É possível que a agência espacial americana tivesse segurado a informação astronômica mais importante do ano para ajudar no marketing do longa Perdido em Marte? Spoiler: Sim, mas calma.
Em uma cena do filme Perdido em Marte, o ator Jeff Daniel, que interpreta o diretor da Nasa, diz: “Quando alguma missão falha, as pessoas esquecem do por que voamos para o espaço”. A fala não é um conselho de mãe com roupagem astronômica.
De fato, como escreveu o psicólogo americano Roy F. Baumeister, da Universidade da Flórida, em um artigo para o The Review of General Psychology, acontecimentos ruins têm um impacto maior do que os bons no nosso cérebro.
Por isso, não será surpresa se você sair da sessão do novo filme de Ridley Scott com três grandes dúvidas: 1) “Peraí, o Matt Damon desnutrido empurrou a tampa de um foguete de 400 kg com as costas?”; 2) “Os astronautas fazem reparações do lado de fora das espaçonaves, em órbita, sem nem uma cordinha para segurar?
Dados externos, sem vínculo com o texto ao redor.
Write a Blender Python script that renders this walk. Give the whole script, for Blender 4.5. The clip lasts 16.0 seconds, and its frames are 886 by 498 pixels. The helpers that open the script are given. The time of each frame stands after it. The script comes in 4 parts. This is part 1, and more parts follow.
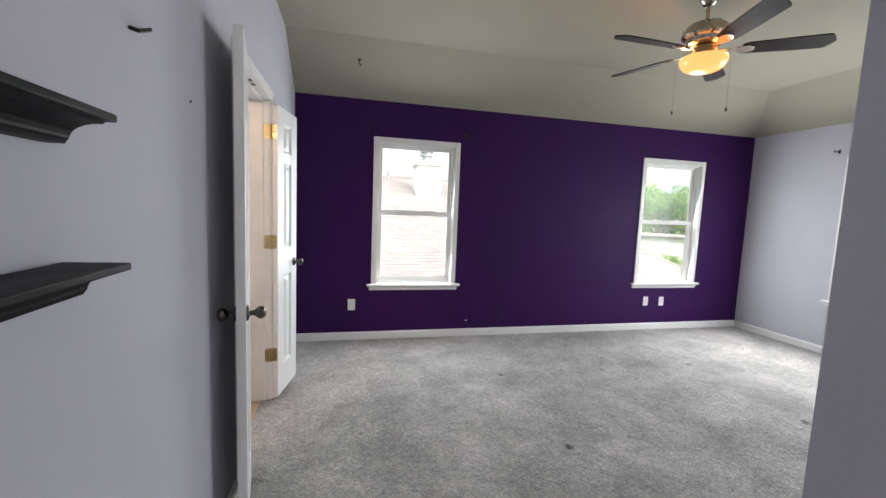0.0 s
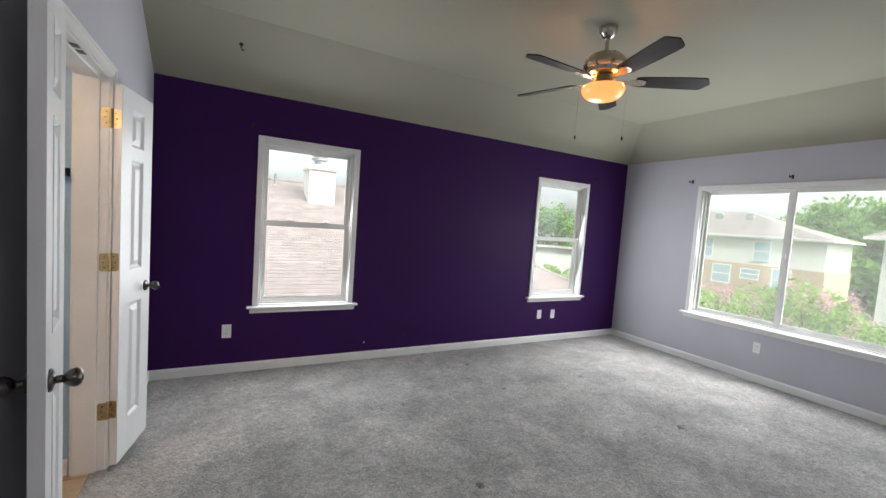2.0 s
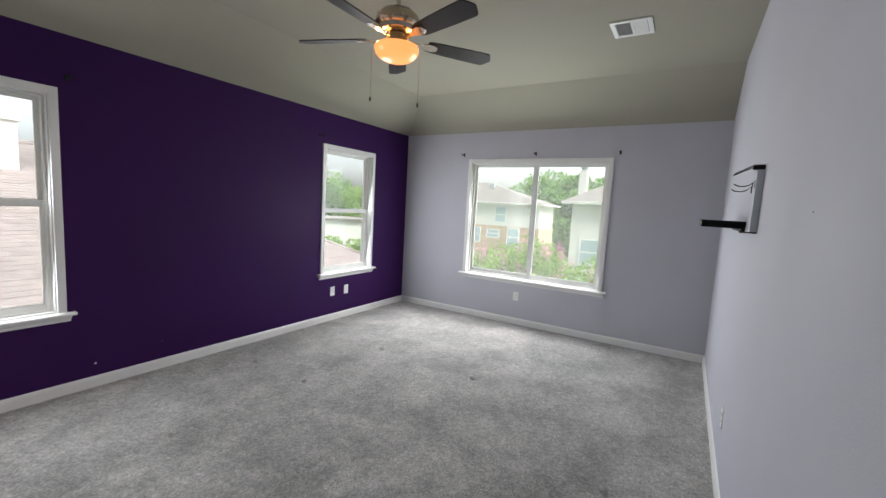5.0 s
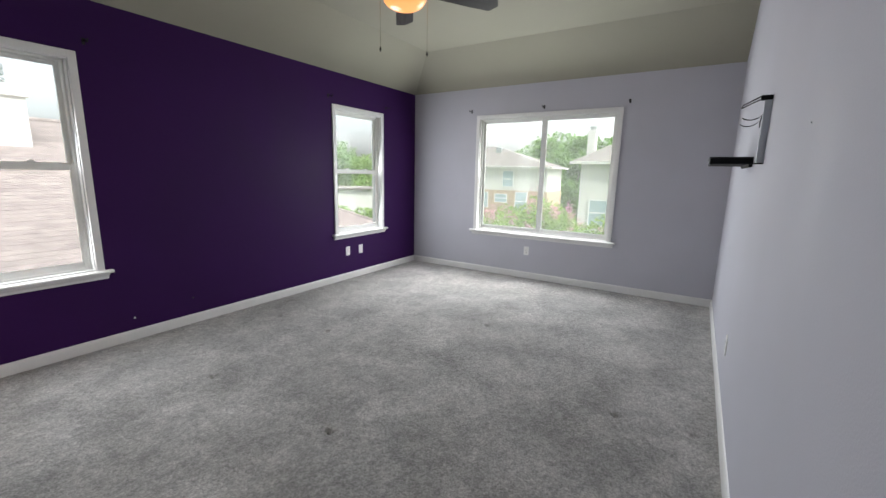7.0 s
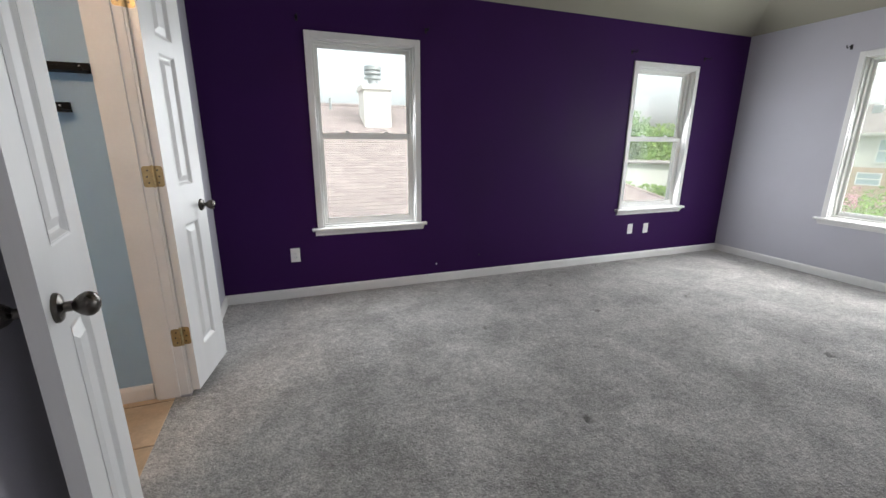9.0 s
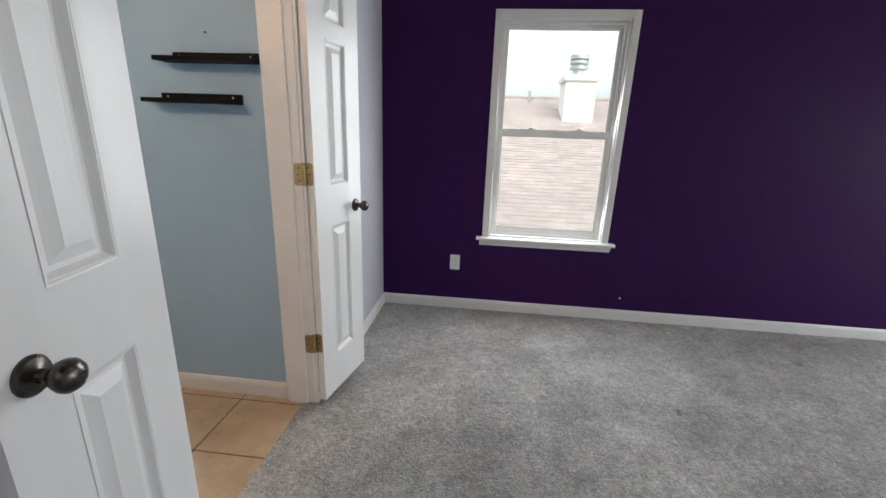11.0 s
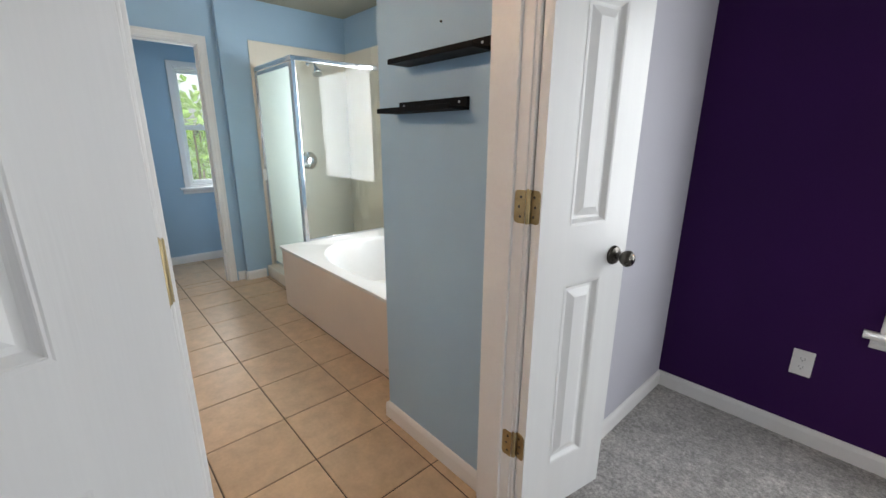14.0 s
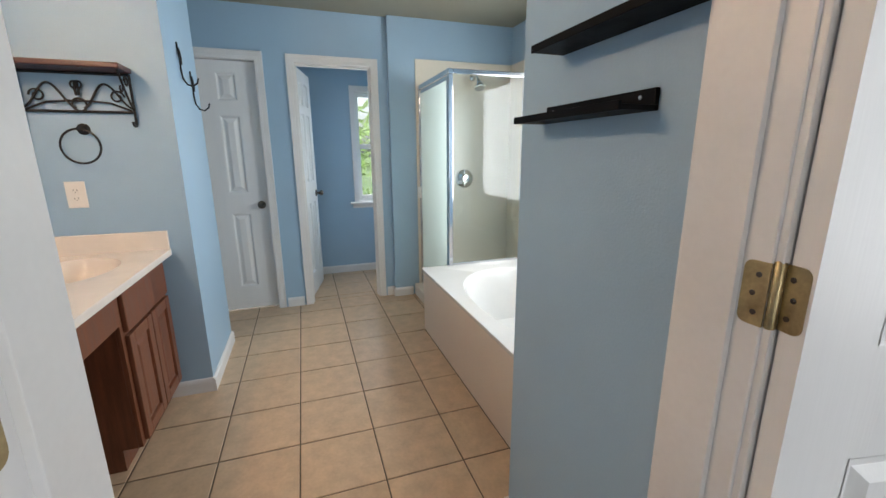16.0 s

Eles não assistiram ao filme Gravidade?”; e 3) “Será que o longa é uma grande propaganda da Nasa?” Provavelmente, a resposta para a última questão é não, mas nem por isso deixa de fazer sentido.
Qualquer pessoa mais atenta deve ter achado estranho o fato de a agência espacial americana ter divulgado a existência de água em Marte exatamente na mesma semana do lançamento do filme.
Seria possível que a Nasa tivesse segurado a informação para as pessoas ficarem animadas com a possibilidade de uma viagem tripulada ao planeta vermelho e, assim, conseguir apoio público para seus programas espaciais, esquecendo possíveis futuras falhas e mantendo a chama do glamour das viagens interplanetárias acesa em nossos corações? Ou melhor: será que tudo não passa de um golpe de marketing do filme? É nessa hora que o sensor interior de teoria da conspiração explode. Mas vamos aos fatos:
1) A Nasa já era fã do livro que deu origem ao filme, escrito por Andy Weir, e trabalhou na produção do filme para garantir a precisão científica da obra. Em entrevista à revista Wired, Weir comentou: “Eles adoraram o livro e viram a obra como uma oportunidade para engajar as pessoas nas viagens espaciais”. Isso quando eles nem sabiam que Matt Damon interpretaria um colega de trabalho.
2) Enquanto o mundo estava surpreso com a descoberta marciana, Ridley Scott bocejava. O diretor do filme afirmou ao jornal The New York Times que a Nasa já havia contado a ele sobre a existência de água em Marte há dois meses. Scott disse ainda que isso teria mudado o enredo do filme, se a produção já não tivesse acabado.
3) A coincidência já aconteceu antes. Algumas versões em DVD do filme 2001: Uma Odisséia no Espaço, contém extras com um discurso do escritor Arthur C. Clarke, autor do livro em que o filme foi baseado, no qual ele afirma: “Nas últimas semanas, os astrônomos estão animados com as frequências de rádio vindas de um ponto entre as estrelas Vega e Altair, que devem ter uma explicação natural, mas cujas características são tão extraordinárias que ainda não há nenhuma explicação plausível”. Ou seja, bem no lançamento de 2001, na década de 1960, a Terra estava recebendo ligações de ETs? Com uma notícia assim, não seria difícil encontrar pessoas animadas em ver um filme que tratasse do assunto.
4) A Nasa planeja enviar seres humanos a Marte e ela precisa de dinheiro público para isso. Sim, a agência é um órgão do governo, e, apesar da realidade americana ser bem diferente da do Brasil, ela precisa do dinheiro dos cidadãos para sobreviver. Caso a opinião pública se voltasse contra o órgão, como eles realizariam todas as cinco missões necessárias para conseguir enviar Matt Damon, ou qualquer outra pessoa, a Marte em 2030, conforme o plano?
Nem sempre a importância de se fazer investigações espaciais são evidentes. Nem sempre são óbvios os motivos que fazem um governo aumentar em U$ 6 bilhões a verba de um programa espacial (sim, Obama fez isso!), enquanto problemas graves acontecem na Terra. Logo, como afirmou o jornal The Guardian, se os cientistas da Nasa, a indústria cinematográfica e seus respectivos assessores de imprensa têm um interessem em comum — o qual, por sinal, diz respeito a toda humanidade e ao futuro dela — por que não?